(Task statement): Reproduce exactly the lines from the one containing "ob[key] = value" down to the one containing "scene.view_settings.keyframe_insert(path, frame=frame(t))", including both of those lines, and nothing else.

(Records for the exercise):
────
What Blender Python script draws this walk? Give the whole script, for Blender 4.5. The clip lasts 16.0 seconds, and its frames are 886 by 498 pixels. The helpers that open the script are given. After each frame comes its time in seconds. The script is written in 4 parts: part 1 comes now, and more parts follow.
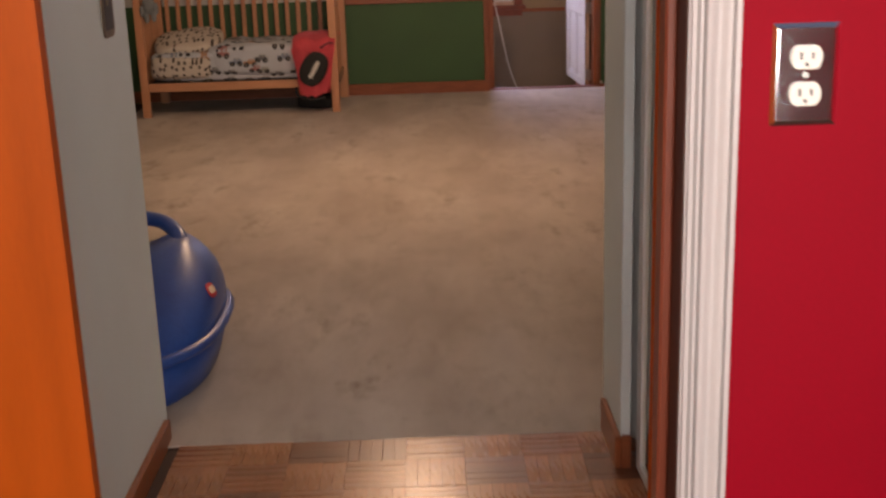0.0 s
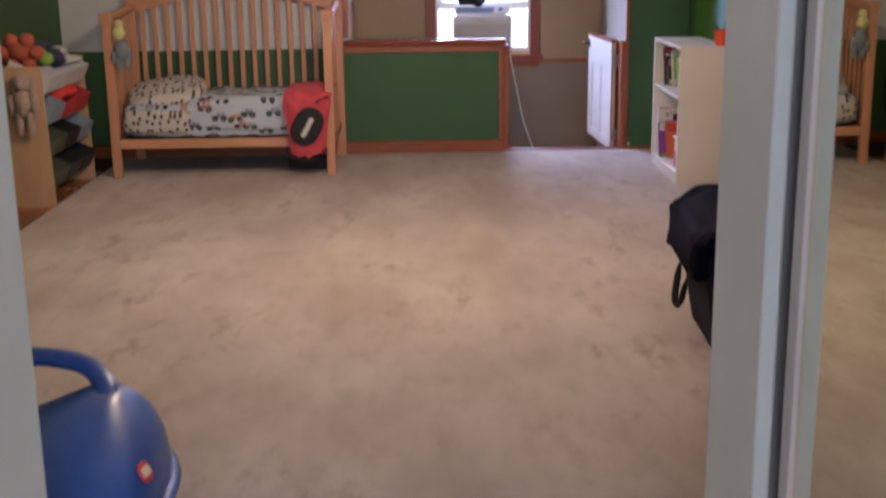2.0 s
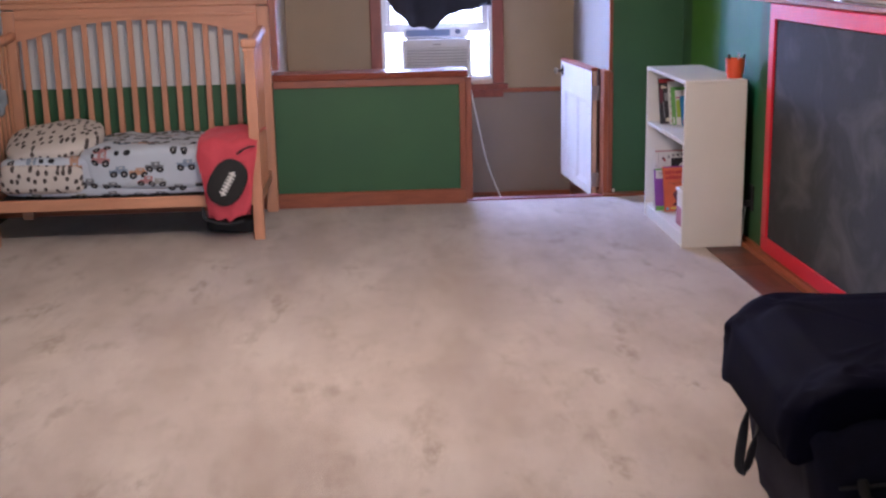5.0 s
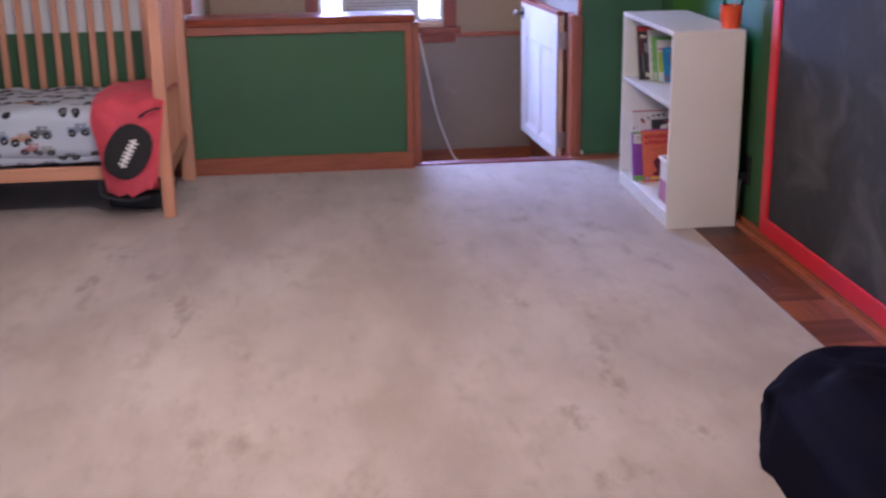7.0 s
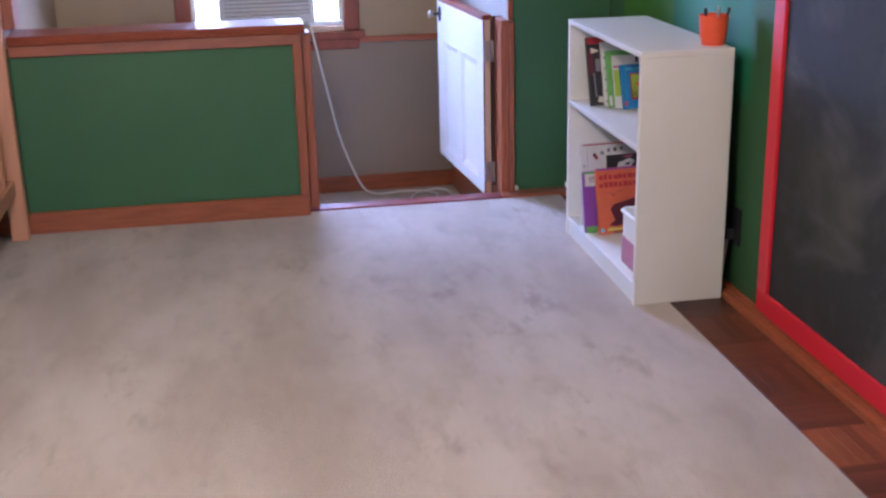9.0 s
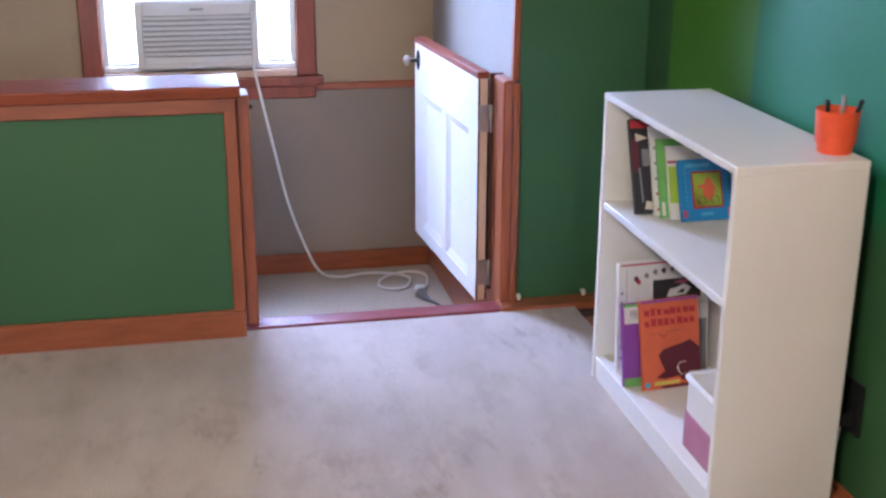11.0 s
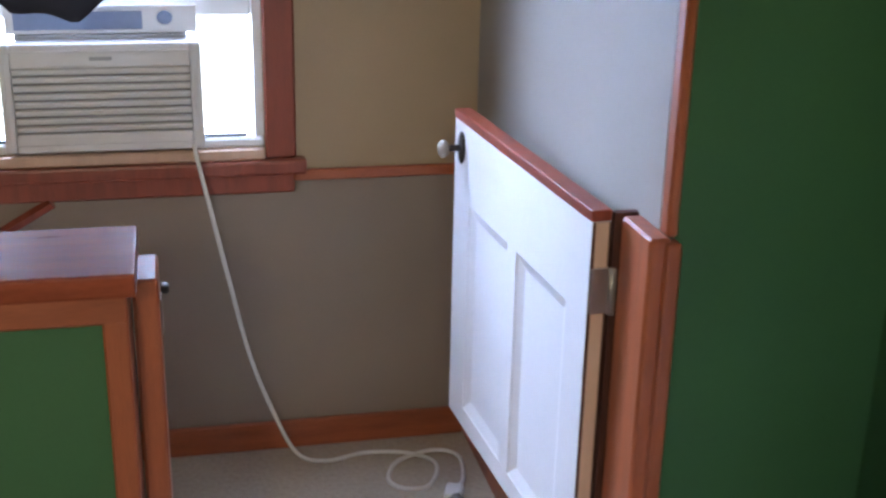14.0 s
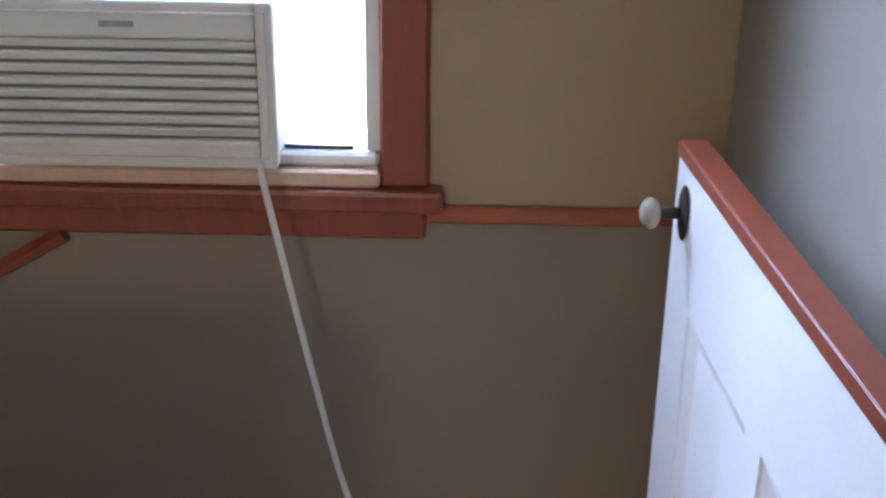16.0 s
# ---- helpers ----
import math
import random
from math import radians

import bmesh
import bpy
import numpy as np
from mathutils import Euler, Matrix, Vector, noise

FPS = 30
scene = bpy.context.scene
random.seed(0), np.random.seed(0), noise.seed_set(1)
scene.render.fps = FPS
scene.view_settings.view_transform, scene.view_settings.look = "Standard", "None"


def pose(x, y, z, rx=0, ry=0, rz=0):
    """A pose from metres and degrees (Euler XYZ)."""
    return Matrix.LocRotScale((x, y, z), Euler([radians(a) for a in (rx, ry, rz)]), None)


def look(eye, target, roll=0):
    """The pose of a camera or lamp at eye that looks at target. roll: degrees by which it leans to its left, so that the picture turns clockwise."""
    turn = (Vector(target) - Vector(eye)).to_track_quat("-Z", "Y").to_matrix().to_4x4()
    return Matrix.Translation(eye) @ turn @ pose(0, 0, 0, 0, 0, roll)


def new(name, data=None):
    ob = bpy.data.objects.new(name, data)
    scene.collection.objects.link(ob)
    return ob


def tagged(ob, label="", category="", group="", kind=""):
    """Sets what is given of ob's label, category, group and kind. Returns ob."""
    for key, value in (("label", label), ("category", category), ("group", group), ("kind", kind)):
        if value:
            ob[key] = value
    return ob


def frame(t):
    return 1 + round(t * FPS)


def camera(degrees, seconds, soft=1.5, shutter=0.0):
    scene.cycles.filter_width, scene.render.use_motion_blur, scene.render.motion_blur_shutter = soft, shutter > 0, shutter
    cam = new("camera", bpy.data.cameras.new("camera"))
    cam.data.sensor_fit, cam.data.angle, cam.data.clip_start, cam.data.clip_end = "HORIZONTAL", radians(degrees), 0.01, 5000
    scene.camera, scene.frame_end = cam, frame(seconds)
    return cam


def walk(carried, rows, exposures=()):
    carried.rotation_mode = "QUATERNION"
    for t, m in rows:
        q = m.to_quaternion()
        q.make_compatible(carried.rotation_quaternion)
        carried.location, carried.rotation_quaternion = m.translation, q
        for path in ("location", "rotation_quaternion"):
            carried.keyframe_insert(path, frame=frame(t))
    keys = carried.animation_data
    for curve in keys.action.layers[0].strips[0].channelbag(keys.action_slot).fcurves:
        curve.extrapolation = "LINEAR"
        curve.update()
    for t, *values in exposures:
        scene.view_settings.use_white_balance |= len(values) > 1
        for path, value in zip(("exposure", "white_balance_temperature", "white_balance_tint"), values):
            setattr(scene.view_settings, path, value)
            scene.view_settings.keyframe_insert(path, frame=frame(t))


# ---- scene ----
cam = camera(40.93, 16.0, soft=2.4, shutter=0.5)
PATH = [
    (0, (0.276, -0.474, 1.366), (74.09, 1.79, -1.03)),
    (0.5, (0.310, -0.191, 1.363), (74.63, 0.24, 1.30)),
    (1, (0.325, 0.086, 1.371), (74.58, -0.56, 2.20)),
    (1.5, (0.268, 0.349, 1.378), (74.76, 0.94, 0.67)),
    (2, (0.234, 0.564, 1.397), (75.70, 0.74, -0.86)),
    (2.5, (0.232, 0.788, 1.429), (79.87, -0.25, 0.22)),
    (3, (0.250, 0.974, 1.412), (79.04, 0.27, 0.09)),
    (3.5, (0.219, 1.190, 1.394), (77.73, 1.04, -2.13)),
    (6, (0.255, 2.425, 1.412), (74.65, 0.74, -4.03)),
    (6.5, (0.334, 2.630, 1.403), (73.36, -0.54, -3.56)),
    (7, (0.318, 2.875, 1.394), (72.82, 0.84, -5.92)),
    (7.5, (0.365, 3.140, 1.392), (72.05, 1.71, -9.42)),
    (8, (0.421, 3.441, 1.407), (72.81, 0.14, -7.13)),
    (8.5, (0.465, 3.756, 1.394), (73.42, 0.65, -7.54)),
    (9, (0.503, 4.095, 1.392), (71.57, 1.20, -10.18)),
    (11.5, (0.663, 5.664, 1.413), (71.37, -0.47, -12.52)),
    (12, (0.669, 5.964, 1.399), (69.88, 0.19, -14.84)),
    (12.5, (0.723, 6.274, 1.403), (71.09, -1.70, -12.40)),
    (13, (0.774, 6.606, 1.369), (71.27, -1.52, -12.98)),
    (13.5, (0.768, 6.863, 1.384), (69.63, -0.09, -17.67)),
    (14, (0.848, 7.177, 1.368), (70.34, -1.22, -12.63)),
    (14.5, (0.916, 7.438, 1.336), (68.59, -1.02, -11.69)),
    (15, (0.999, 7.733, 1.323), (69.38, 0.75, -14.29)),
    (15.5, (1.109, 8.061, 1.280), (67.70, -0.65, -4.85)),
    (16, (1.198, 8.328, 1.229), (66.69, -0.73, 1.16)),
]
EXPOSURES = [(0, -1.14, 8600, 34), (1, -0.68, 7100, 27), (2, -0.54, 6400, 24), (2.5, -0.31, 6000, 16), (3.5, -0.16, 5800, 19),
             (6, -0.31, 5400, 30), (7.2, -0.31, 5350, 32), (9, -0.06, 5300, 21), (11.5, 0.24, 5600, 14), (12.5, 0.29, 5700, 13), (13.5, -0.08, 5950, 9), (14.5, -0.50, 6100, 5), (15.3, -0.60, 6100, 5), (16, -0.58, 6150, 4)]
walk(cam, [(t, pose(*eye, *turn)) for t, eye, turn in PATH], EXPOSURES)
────
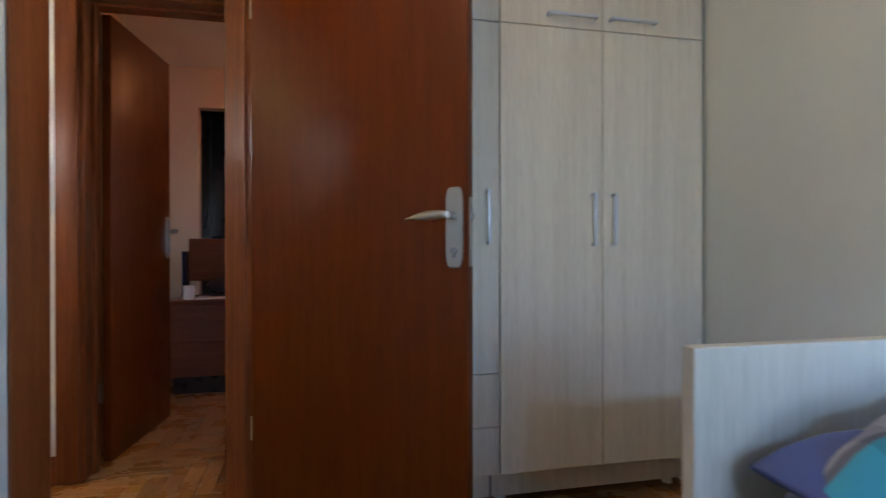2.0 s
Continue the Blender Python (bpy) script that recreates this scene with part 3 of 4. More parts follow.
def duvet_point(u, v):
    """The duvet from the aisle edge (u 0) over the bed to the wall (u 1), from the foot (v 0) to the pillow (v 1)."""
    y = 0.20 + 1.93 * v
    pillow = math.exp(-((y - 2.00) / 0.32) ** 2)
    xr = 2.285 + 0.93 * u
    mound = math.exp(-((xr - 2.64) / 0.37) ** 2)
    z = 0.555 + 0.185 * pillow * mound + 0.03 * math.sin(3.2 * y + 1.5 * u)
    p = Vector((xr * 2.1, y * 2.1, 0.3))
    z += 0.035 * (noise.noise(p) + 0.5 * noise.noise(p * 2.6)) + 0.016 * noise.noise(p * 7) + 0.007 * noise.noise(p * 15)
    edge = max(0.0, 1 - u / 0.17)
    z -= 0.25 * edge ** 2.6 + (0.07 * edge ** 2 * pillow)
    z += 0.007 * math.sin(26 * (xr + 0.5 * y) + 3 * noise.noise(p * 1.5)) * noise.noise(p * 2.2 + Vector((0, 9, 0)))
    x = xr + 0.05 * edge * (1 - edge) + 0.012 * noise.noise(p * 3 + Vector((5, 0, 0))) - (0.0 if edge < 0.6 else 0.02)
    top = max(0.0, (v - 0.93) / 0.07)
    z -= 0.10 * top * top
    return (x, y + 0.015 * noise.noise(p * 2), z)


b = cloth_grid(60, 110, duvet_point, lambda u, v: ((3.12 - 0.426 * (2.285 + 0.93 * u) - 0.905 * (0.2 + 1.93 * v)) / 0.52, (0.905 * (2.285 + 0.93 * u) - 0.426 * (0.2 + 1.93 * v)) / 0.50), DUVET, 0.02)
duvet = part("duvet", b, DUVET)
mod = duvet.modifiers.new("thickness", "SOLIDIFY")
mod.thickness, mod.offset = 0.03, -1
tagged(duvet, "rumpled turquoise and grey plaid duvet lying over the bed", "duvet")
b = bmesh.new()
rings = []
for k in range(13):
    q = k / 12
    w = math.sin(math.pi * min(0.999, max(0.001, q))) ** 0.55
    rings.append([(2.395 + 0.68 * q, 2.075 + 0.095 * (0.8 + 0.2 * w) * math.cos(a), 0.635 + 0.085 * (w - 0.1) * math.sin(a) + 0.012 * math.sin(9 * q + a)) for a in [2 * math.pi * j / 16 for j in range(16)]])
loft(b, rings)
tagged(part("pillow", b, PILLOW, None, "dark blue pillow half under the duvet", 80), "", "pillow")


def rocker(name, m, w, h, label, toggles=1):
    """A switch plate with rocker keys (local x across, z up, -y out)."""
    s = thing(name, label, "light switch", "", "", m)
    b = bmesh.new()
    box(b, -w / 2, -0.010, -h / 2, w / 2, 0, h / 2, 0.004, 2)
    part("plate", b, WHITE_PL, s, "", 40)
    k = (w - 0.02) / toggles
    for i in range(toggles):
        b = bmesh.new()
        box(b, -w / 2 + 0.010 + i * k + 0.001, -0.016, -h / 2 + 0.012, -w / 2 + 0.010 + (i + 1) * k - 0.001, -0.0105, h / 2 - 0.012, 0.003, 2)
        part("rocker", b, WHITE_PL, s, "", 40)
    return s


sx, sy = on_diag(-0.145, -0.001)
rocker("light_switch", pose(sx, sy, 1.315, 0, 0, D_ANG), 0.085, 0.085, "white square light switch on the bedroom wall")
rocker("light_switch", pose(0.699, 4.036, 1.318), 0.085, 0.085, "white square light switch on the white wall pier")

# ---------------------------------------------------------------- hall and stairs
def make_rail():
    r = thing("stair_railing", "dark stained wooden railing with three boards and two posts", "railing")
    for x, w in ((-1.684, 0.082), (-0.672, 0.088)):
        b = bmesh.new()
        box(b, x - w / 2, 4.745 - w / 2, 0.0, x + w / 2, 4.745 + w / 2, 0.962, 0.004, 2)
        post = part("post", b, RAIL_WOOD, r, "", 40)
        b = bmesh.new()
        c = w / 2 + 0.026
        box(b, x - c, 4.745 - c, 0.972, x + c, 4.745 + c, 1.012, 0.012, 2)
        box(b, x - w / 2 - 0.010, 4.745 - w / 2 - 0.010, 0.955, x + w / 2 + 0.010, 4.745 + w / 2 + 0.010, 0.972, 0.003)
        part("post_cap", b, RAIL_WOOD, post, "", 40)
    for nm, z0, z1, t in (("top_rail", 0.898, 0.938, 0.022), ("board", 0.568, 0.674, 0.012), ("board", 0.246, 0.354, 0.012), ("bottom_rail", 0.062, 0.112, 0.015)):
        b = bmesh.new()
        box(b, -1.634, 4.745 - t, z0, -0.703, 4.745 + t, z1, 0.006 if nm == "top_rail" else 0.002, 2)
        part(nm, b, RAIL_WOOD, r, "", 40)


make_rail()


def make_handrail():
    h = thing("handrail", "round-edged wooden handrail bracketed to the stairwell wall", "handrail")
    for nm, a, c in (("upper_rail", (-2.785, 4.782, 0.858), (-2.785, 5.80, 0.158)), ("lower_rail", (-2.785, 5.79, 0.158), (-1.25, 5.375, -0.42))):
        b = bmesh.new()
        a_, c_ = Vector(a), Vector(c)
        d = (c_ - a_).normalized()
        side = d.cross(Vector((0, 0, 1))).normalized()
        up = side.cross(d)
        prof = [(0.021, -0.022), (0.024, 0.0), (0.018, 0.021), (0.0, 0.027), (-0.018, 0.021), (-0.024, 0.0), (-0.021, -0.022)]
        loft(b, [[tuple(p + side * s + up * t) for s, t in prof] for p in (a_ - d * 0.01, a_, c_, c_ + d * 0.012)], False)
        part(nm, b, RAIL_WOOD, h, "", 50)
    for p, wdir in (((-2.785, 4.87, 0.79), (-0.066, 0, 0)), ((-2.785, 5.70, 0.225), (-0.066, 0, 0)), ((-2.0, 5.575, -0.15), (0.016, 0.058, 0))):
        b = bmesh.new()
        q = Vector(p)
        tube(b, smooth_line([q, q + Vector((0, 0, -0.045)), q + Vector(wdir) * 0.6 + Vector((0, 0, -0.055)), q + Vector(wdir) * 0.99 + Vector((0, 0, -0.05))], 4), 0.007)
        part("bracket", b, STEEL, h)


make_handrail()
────
(Correct response):
            ob[key] = value
    return ob


def frame(t):
    return 1 + round(t * FPS)


def camera(degrees, seconds, soft=1.5, shutter=0.0):
    scene.cycles.filter_width, scene.render.use_motion_blur, scene.render.motion_blur_shutter = soft, shutter > 0, shutter
    cam = new("camera", bpy.data.cameras.new("camera"))
    cam.data.sensor_fit, cam.data.angle, cam.data.clip_start, cam.data.clip_end = "HORIZONTAL", radians(degrees), 0.01, 5000
    scene.camera, scene.frame_end = cam, frame(seconds)
    return cam


def walk(carried, rows, exposures=()):
    carried.rotation_mode = "QUATERNION"
    for t, m in rows:
        q = m.to_quaternion()
        q.make_compatible(carried.rotation_quaternion)
        carried.location, carried.rotation_quaternion = m.translation, q
        for path in ("location", "rotation_quaternion"):
            carried.keyframe_insert(path, frame=frame(t))
    keys = carried.animation_data
    for curve in keys.action.layers[0].strips[0].channelbag(keys.action_slot).fcurves:
        curve.extrapolation = "LINEAR"
        curve.update()
    for t, *values in exposures:
        scene.view_settings.use_white_balance |= len(values) > 1
        for path, value in zip(("exposure", "white_balance_temperature", "white_balance_tint"), values):
            setattr(scene.view_settings, path, value)
            scene.view_settings.keyframe_insert(path, frame=frame(t))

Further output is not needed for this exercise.